Is there a fixed rupee value that separates large cap from mid cap?
No. The SEBI definition is purely rank-based: rank 1 to 100 is large cap, 101 to 250 is mid cap, and 251 onwards is small cap. The rupee cut-off shifts every six months as market values move, which is precisely why AMFI has to refresh the list rather than fix a static threshold.
Are small cap funds taxed differently from large cap funds?
No. As long as a fund keeps at least 65% in domestic equity it is an equity-oriented fund, so large, mid and small cap funds are all taxed identically: 20% STCG under Section 111A if sold within 12 months, and 12.5% LTCG under Section 112A above Rs 1.25 lakh a year if held longer, both effective from 23 July 2024.
What is the difference between a multi cap and a flexi cap fund?
A multi cap fund must hold at least 75% in equity with a minimum of 25% each in large, mid and small caps, a rule SEBI tightened on 11 September 2020. A flexi cap fund, introduced in November 2020, must hold at least 65% in equity but the manager is free to allocate across any market-cap band without a minimum in each.
Can a stock move from one category to another?
Yes. When the half-yearly AMFI list is revised, a company that crosses a rank boundary, say from rank 98 to rank 104, is reclassified from large cap to mid cap.

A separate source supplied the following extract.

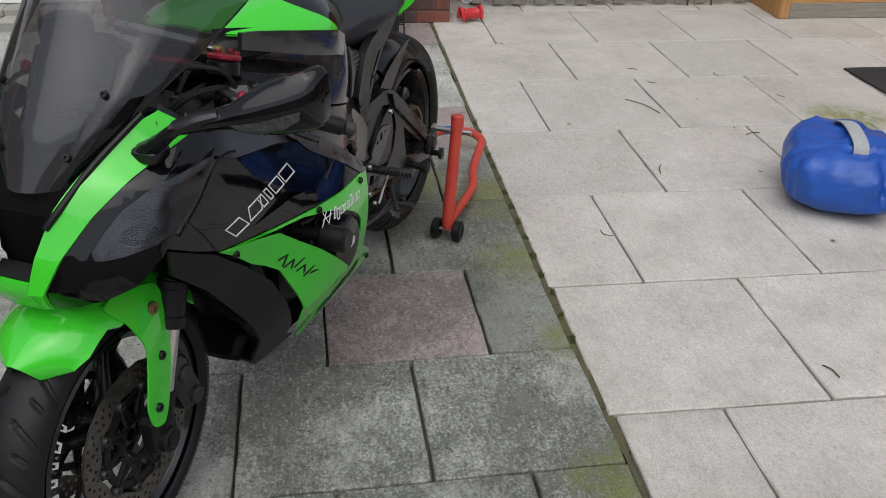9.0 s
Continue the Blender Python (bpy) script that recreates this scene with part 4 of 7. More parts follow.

Funds holding it must then adjust within the one-month re-alignment window so they continue to meet their mandated minimum in the correct band.
Does the new tax regime allow the ELSS 80C deduction?
No. The Section 80C deduction of up to Rs 1.5 lakh for ELSS is available only under the old tax regime. Investors in the new regime get no 80C benefit, so for them an ELSS offers no tax edge over any other equity fund and the choice should rest on horizon alone.
Which category is least volatile for a beginner?
Large cap funds, which must hold at least 80% in the 100 biggest companies, have historically shown the shallowest drawdowns of the pure-equity categories. They are the conventional starting point for an investor with a horizon under five years or a low tolerance for the 40%-plus single-year falls that small cap funds can deliver.